Contributing Culture

We all work on teams. We all contribute to projects. This talk looks at practices and tools to make that better for developers and for people who work with developers. It will be technical, because practices transform the culture. And it will be meaningful, because empathy, trust, creativity, and collaboration build connection.

The most inspiring, creative, and productive experiences I've had at work have been directly tied to the connection within the team I was on. In these jobs a sense of belonging was encouraged through technical and team practices that built trust and openness. The particular methods have varied, but they are all fundamentally rooted in learning and growing. I will share approaches that have had the most impact across multiple teams in a variety of workplaces. I will include resources for digging deeper into any of these topics which could all have their own talk.

Team activities:
- Regularly scheduled retrospectives with action outcomes (sticky improvements)
- Shared planning (level of effort, priorities, availability, visibility of progress)
- Shared ownership of code with transparency and review (version control with pull requests)
- Standards for code and conduct (spaces not tabs, everyone is doing the best they can)

Personal activities:
- Responsiveness to team members (availability, positive critiques, mentoring / collaborating)
- Empathy, inclusion, and vulnerability (be courageous, be open)
- Code as communication (with other developers, with your future self)
- Use common tools (shared configurations, shared knowledge)

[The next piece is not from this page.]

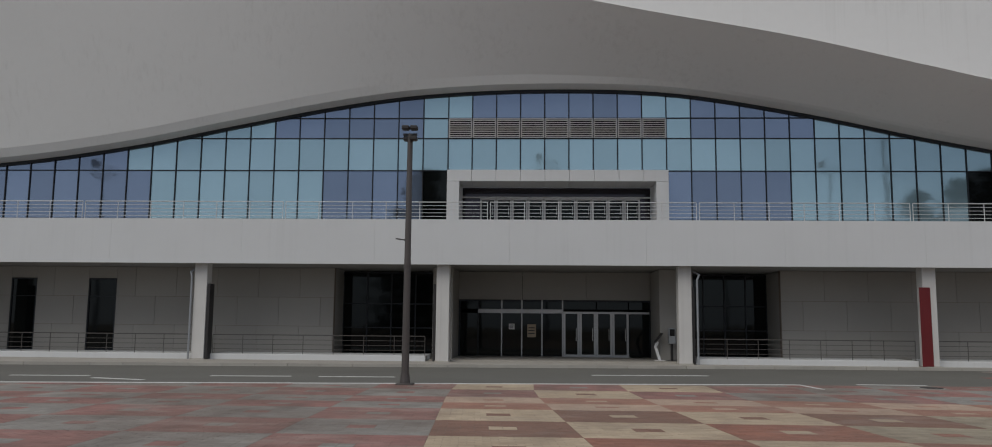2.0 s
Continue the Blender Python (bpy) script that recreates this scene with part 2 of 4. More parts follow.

I have worked as a web developer for 25 years, sometimes doing the implementation, sometimes doing the management, always interested in working with people in ways that brings quality to my life. I have grown a lot through learning about agile planning and development practices. I have been surprised at how much the concepts of lean management and continuous improvement have shaped how I think. And nothing has given me as much feedback on my own areas for improvement as raising two kids.